Unfortunately, it’s easy to develop a pattern of accepting terrible things that we can influence. If someone finds himself or herself in a series of familiar problems — a string of abusive romantic partners, for instance — it’s very easy to simply say, “See? This is what all men are like!” Or, “Women are all terrible people.”

It’s easy to overlook the fact that we’re often the common denominator in all of the disasters that happen to us in our relationships.

This isn’t victim-blaming. That isn’t the point.

Other people are genuinely responsible for the dreadful things they do to us, but if we find ourselves in situation after situation with such abusive people, we have to ask ourselves why we’re choosing such people. We have to ask what it is in our psychology — or the way we were raised or what we think we deserve — that causes us to keep putting ourselves into such situations.
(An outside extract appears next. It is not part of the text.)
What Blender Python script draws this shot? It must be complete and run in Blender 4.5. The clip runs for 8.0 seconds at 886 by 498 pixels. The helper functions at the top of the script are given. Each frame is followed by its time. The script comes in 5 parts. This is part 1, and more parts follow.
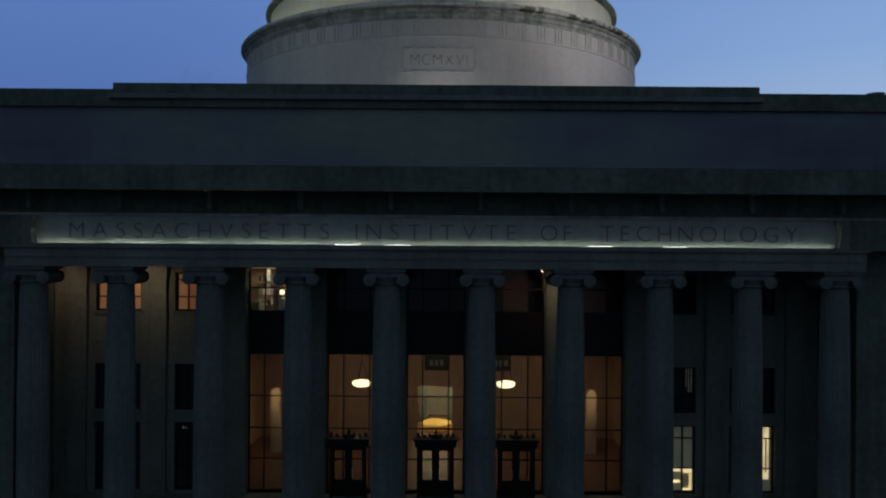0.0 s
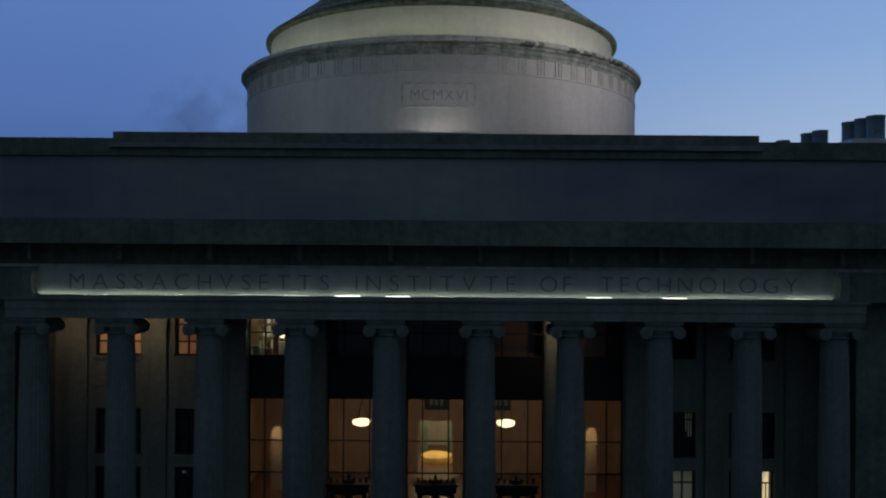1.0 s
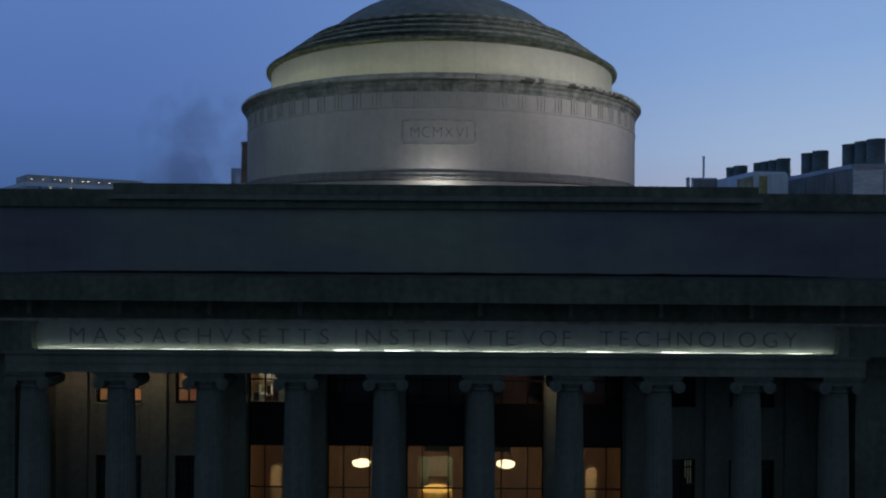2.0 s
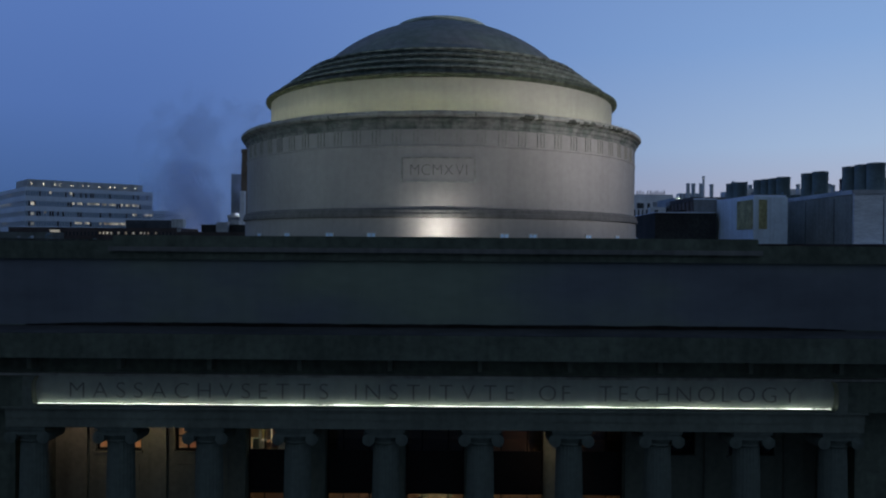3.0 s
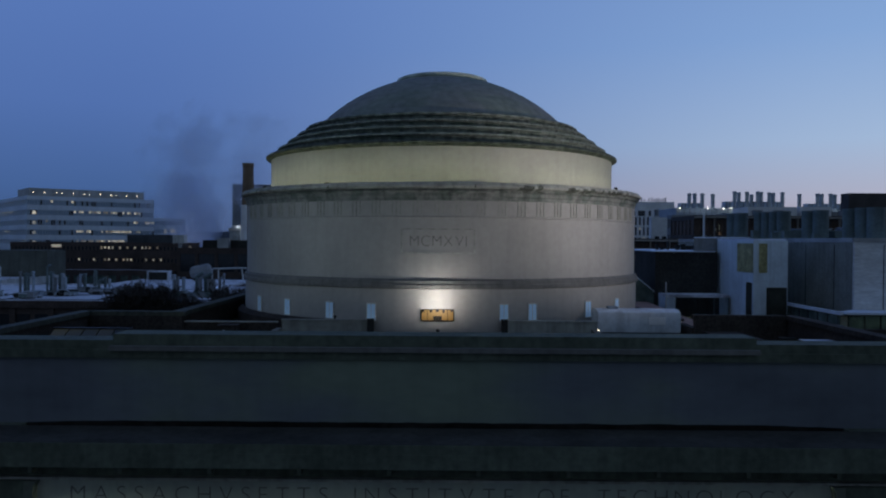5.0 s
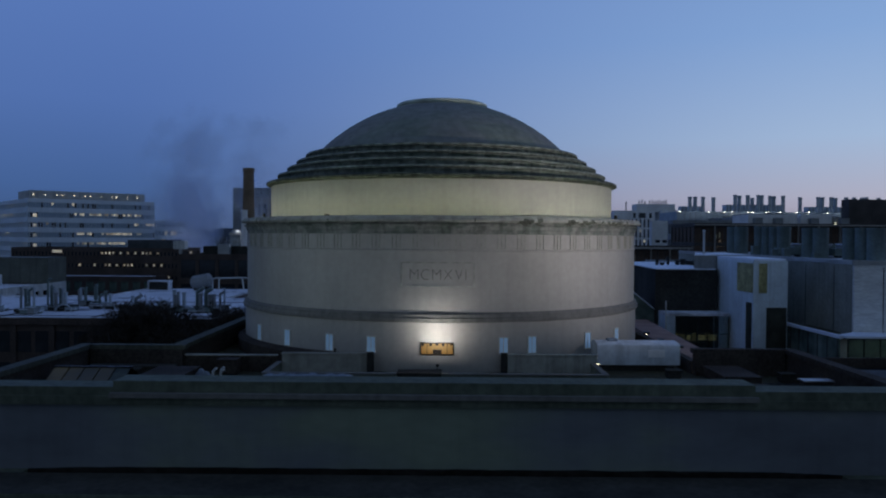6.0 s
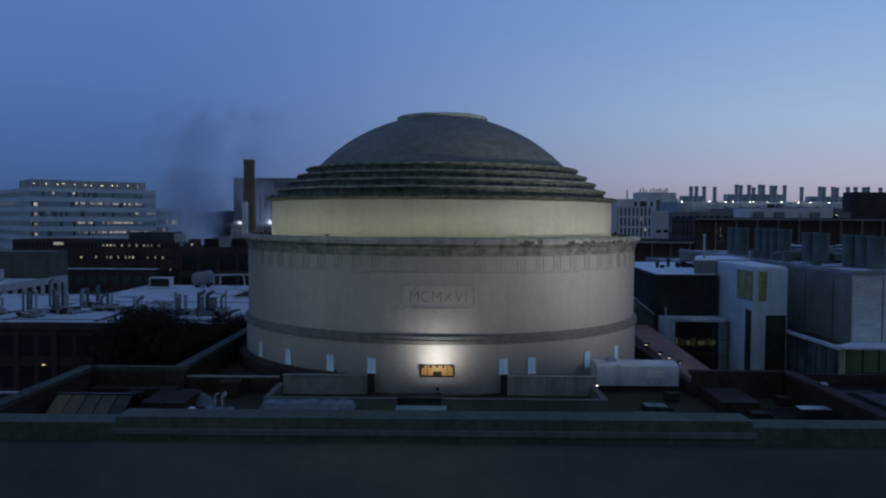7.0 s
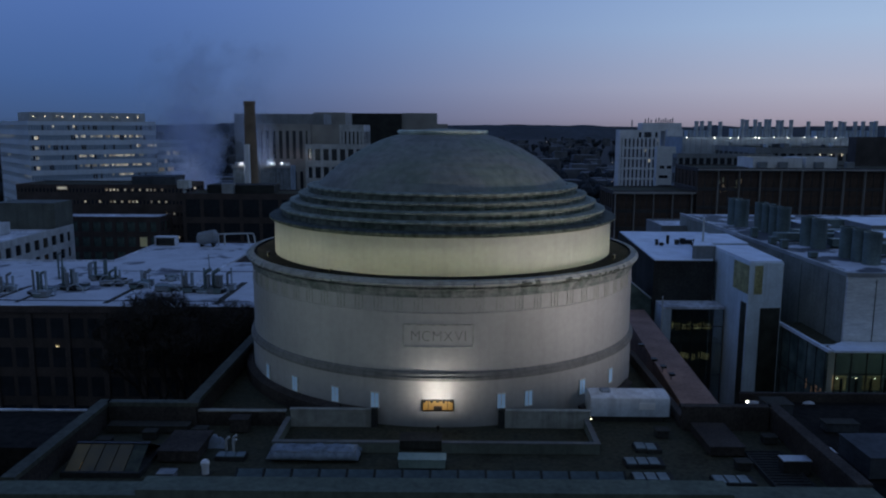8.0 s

Ultimately, it’s liberating to take responsibility.

As long as we believe that other people are responsible for whatever happens to us, we are powerless. We feel like meaningless pawns being pushed around by powerful figures and nameless forces.

But when we decide — not as a matter of blame, but as a matter of taking power and responsibility for ourselves — that we can choose to make things different, we take the power back.

That doesn’t mean something else terrible can’t happen to us in the future. Of course it can. But taking the power to define what’s happened and how to react to it can change what happens next.

Taking the power back can determine whether we’re going to keep living with a terrible person who’s an abusive partner. It can determine whether we’re going to stay in a miserable job or friendship or family — and just accept that we can’t do any better.

Taking the power back can determine whether we curl up and passively wait to die — or take constant actions, both big and small, that will change what tomorrow can bring to our lives.

Nobody can take that away from you. Nobody except you.